Als 'buitenstaander' met roots in Tielen, in het Kempisch land, toont Jan Hertoghs via dit boek zijn liefde voor deze streek. Met herinneringen doorspekt en dankzij brieven van zijn Vava (grootvader) weet hij een beeld te scheppen van dorpen die in de tijd zijn blijven stilstaan, waar iedereen iedereen kent en waar een buitenstaander pas echt aanvaard zal worden als blijkt dat één van de (voor)ouders in het Kempisch land en zand is opgegroeid.
Ikzelf ben niet zo héél gekend met de Kempen hoewel het, zeker na het lezen van dit boek, een streek is die ik wel (dan wel als 'toerist') wil verkennen. Maar de Kempen ken ik vooral persoonlijk doordat ik een bevriend koppel heb dat er woont en natuurlijk dankzij die aantal mensen die op tv verschijnen en het Kempisch dialect zo sappig ten berde brengen (dan denk ik vooral aan een Tijs Vanneste, Tom Boonen, Ben Segers en Wout Van Aert).

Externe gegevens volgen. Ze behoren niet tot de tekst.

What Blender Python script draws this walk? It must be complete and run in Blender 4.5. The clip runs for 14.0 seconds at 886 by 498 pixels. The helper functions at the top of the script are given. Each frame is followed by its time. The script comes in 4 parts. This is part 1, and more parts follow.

Maar ik leer ook dat 'De Kempen' niet zomaar 'De Kempen'…
Met heel veel liefde maar ook met een zekere bedachtzaamheid schrijft journalist Jan Hertoghs zijn betoog aan een streek waar hij als klein manneke vertoefde, waar hij graag naar terug gaat en waar het leven goed lijkt te zijn... (ik herken datzelfde gevoel aan mijn huidige woonplaats waar de boeren nog boeren mogen zijn en de natuur zijn gang kan gaan maar waar altijd opgelet dient te worden dat vooruitgang geen spelbreker kan zijn in de gang van het leven!)
En ook al gaat dit boek over de Kempen en het Kempische dorpsleven, het had evengoed over het dorp waarin ik ben opgegroeid kunnen gaan, hoewel dat dorp diep in Oost-Vlaanderen verborgen ligt tussen landerijen, mesthopen en intussen volgebouwde dorpskern (zoals ook Jan Hertoghs beschrijft in dit boek is een wildgroei aan betonnen blokken en geplaveide straten het dorp waar ik woonde ten dele gevallen… en bomen? Die wijken voor ‘vooruitgang’)!
Als je geboren en getogen bent in De Kempen zal je veel zaken van omliggende dorpen herkennen. Leuk om te lezen! Je herkent de eigenheid van een Kempenaar! Eens een Kempenaar, altijd Kempenaar... Of is dit generatiegebonden?
Amusant boekje met herkenbare elementen die aanzetten tot een glimlach, maar tegelijkertijd een gecreëerd beeld waarin de schrijver zijn eigen karaktertrekken probeert terug te vinden in wat ‘de Kempense identiteit’ zou zijn. Boodschappen worden veel herhaalt en er ontbreekt structuur.
Hertoghs, kind van het stad, vertelt hoeveel Kempen er in hem zit. Over taal, zeden en gewoonten, literatuur, converseren (of het gebrek aan), rust en (verdwenen) stilte in de streek van zijn grootouders.
Altijd genoten van Jan zijn Humo reportages! Dit boek was dan ook een plezier om te lezen. Zelfs voor iemand uit de Noorderkempen was het allemaal heel herkenbaar. Dank u Jan.